6.8 总结#
6.8 Summary
In this chapter, we’ve examined the link layer—its services, the principles underlying its operation, and a number of important specific protocols that use these principles in implementing link-layer services.
We saw that the basic service of the link layer is to move a network-layer datagram from one node (host, switch, router, WiFi access point) to an adjacent node. We saw that all link-layer protocols operate by encapsulating a network-layer datagram within a link-layer frame before transmitting the frame over the link to the adjacent node. Beyond this common framing function, however, we learned that different link-layer protocols provide very different link access, delivery, and transmission services. These differences are due in part to the wide variety of link types over which link-layer protocols must operate. A simple point-to-point link has a single sender and receiver communicating over a single “wire.” A multiple access link is shared among many senders and receivers; consequently, the link-layer protocol for a multiple access channel has a protocol (its multiple access protocol) for coordinating link access. In the case of MPLS, the “link” connecting two adjacent nodes (for example, two IP routers that are adjacent in an IP sense—that they are next-hop IP routers toward some destination) may actually be a network in and of itself. In one sense, the idea of a network being considered as a link should not seem odd. A telephone link connecting a home modem/computer to a remote modem/router, for example, is actually a path through a sophisticated and complex telephone network.
Among the principles underlying link-layer communication, we examined error-detection and -correction techniques, multiple access protocols, link-layer addressing, virtualization (VLANs), and the construction of extended switched LANs and data center networks. Much of the focus today at the link layer is on these switched networks. In the case of error detection/correction, we examined how it is possible to add additional bits to a frame’s header in order to detect, and in some cases correct, bit-flip errors that might occur when the frame is transmitted over the link. We covered simple parity and checksumming schemes, as well as the more robust cyclic redundancy check. We then moved on to the topic of multiple access protocols. We identified and studied three broad approaches for coordinating access to a broadcast channel: channel partitioning approaches (TDM, FDM), random access approaches (the ALOHA protocols and CSMA protocols), and taking-turns approaches (polling and token passing). We studied the cable access network and found that it uses many of these multiple access methods. We saw that a consequence of having multiple nodes share a single broadcast channel was the need to provide node addresses at the link layer. We learned that link-layer addresses were quite different from network-layer addresses and that, in the case of the Internet, a special protocol (ARP—the Address Resolution Protocol) is used to translate between these two forms of addressing and studied the hugely successful Ethernet protocol in detail. We then examined how nodes sharing a broadcast channel form a LAN and how multiple LANs can be connected together to form larger LANs—all without the intervention of network-layer routing to interconnect these local nodes. We also learned how multiple virtual LANs can be created on a single physical LAN infrastructure.

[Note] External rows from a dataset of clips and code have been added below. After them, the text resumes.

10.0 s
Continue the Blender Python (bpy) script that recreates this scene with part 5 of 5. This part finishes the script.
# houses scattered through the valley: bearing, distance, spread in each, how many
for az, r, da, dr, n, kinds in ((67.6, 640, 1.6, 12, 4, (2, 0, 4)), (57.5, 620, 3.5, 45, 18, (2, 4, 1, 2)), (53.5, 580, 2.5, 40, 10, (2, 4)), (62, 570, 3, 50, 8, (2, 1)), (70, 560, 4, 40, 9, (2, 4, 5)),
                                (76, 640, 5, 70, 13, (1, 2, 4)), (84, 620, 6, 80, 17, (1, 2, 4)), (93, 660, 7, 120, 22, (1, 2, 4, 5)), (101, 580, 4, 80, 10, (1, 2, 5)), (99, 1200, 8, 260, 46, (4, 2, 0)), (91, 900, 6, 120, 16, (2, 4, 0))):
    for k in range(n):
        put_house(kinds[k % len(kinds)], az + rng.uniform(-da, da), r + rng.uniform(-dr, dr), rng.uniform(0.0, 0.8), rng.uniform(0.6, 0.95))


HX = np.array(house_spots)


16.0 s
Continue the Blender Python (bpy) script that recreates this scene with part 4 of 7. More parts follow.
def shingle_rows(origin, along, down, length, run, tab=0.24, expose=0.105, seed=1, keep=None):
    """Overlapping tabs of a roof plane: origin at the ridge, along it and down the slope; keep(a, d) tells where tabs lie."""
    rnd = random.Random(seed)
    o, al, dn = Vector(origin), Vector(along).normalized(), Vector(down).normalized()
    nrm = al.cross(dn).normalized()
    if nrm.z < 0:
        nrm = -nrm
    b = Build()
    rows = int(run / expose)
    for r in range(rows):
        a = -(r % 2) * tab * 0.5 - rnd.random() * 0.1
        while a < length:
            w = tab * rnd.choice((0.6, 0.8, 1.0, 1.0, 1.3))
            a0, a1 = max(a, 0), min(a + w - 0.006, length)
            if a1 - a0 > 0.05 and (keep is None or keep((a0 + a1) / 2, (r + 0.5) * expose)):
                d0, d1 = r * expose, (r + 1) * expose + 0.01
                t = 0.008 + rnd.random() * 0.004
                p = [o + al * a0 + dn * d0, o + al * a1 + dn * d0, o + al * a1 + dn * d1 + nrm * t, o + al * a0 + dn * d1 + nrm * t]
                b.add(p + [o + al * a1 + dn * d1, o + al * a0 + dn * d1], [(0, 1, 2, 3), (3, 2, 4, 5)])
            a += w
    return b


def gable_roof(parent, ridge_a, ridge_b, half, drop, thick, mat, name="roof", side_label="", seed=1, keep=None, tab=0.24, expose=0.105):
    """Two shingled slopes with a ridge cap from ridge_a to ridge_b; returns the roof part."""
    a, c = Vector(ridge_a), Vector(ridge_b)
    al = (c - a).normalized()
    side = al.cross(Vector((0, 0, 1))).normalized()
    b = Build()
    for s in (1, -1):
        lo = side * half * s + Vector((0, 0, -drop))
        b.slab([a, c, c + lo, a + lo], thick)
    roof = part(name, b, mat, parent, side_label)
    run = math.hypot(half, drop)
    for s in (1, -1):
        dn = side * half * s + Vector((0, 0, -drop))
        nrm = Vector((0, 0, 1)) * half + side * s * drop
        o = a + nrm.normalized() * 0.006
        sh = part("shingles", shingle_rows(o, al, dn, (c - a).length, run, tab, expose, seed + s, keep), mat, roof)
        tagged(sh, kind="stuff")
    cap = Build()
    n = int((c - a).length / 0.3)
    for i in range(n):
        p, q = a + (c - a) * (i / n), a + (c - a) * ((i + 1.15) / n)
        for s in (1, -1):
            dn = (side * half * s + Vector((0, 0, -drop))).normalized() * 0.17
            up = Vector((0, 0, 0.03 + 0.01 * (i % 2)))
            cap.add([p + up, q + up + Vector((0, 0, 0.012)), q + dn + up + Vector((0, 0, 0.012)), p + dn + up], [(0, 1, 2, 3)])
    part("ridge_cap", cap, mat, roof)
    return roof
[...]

We ended our study of the link layer by focusing on how MPLS networks provide link-layer services when they interconnect IP routers and an overview of the network designs for today’s massive data centers. We wrapped up this chapter (and indeed the first five chapters) by identifying the many protocols that are needed to fetch a simple Web page. Having covered the link layer, our journey down the protocol stack is now over! Certainly, the physical layer lies below the link layer, but the details of the physical layer are probably best left for another course (for example, in communication theory, rather than computer networking). We have, however, touched upon several aspects of the physical layer in this chapter and in Chapter 1 (our discussion of physical media in Section 1.2). We’ll consider the physical layer again when we study wireless link characteristics in the next chapter.

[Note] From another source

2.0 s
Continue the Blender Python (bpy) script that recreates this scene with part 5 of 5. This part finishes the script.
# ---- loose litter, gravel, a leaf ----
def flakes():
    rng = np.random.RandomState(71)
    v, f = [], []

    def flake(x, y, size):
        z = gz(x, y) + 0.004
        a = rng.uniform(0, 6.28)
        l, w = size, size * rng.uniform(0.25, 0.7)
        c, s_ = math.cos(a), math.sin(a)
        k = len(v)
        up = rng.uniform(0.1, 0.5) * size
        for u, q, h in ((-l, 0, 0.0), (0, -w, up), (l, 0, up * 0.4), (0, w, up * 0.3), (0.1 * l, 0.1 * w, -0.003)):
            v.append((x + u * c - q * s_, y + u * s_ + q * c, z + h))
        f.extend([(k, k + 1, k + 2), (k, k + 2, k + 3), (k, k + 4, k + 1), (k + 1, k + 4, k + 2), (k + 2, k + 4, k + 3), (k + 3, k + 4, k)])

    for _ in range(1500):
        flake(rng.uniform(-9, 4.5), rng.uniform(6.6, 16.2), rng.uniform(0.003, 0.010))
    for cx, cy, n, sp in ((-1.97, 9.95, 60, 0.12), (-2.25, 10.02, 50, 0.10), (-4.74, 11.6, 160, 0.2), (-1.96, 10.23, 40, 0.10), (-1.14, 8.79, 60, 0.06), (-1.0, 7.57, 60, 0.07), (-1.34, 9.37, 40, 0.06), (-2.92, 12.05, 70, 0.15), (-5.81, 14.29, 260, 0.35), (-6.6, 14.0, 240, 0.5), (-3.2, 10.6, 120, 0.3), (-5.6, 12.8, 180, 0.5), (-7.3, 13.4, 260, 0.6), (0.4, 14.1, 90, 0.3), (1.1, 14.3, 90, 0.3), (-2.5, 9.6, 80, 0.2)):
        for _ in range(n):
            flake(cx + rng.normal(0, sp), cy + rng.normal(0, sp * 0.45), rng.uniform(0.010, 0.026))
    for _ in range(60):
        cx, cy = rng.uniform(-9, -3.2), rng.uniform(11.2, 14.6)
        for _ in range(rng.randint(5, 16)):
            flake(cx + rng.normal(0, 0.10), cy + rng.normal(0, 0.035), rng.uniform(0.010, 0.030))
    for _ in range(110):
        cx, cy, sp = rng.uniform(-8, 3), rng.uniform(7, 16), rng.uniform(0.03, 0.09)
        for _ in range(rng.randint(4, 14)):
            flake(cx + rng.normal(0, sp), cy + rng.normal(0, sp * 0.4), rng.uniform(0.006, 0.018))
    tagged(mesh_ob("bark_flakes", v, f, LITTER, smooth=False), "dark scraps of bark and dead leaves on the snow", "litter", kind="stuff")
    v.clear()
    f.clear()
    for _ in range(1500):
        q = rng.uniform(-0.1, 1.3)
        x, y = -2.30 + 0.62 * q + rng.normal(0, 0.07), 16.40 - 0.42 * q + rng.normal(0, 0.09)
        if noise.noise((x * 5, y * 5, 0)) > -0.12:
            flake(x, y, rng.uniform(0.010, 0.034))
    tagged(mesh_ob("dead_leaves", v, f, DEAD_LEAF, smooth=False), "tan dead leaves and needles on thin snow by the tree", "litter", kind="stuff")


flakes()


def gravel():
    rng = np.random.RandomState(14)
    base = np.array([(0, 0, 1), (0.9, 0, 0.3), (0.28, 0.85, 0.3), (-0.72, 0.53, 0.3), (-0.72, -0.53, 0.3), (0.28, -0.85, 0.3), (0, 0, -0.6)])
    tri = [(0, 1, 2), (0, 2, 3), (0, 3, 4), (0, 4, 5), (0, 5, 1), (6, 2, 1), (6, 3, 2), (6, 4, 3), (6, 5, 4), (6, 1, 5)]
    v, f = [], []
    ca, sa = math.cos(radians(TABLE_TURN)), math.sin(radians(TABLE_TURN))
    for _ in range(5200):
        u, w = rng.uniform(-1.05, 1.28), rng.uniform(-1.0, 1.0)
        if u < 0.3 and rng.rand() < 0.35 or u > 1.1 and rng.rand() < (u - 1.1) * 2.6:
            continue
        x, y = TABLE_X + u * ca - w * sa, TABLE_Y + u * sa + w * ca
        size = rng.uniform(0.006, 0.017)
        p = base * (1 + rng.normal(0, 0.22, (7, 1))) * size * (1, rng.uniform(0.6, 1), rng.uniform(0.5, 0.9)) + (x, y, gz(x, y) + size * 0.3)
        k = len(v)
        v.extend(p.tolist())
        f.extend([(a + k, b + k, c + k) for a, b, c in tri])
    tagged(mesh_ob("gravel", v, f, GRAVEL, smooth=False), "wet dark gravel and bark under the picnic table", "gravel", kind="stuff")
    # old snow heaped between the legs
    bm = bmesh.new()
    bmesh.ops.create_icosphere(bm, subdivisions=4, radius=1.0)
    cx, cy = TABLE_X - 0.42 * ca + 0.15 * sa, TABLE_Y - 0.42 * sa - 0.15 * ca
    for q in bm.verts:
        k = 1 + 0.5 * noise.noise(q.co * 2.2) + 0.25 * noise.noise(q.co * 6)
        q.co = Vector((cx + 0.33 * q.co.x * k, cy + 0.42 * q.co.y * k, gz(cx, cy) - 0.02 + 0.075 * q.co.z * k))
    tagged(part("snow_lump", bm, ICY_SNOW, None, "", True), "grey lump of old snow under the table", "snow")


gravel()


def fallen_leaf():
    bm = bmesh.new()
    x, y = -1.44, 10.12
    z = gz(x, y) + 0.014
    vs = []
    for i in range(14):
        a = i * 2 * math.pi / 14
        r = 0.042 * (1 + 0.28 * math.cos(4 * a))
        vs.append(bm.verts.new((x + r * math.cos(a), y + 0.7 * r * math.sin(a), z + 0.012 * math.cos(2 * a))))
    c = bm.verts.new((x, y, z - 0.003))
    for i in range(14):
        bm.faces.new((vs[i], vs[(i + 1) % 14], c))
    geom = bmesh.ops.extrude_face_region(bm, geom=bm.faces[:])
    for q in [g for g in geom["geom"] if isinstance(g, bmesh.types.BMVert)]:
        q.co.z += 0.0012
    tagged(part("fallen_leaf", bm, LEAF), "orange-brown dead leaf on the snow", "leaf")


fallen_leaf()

Although our journey down the protocol stack is over, our study of computer networking is not yet at an end. In the following three chapters we cover wireless networking, network security, and multimedia networking. These four topics do not fit conveniently into any one layer; indeed, each topic crosscuts many layers. Understanding these topics (billed as advanced topics in some networking texts) thus requires a firm foundation in all layers of the protocol stack—a foundation that our study of the link layer has now completed!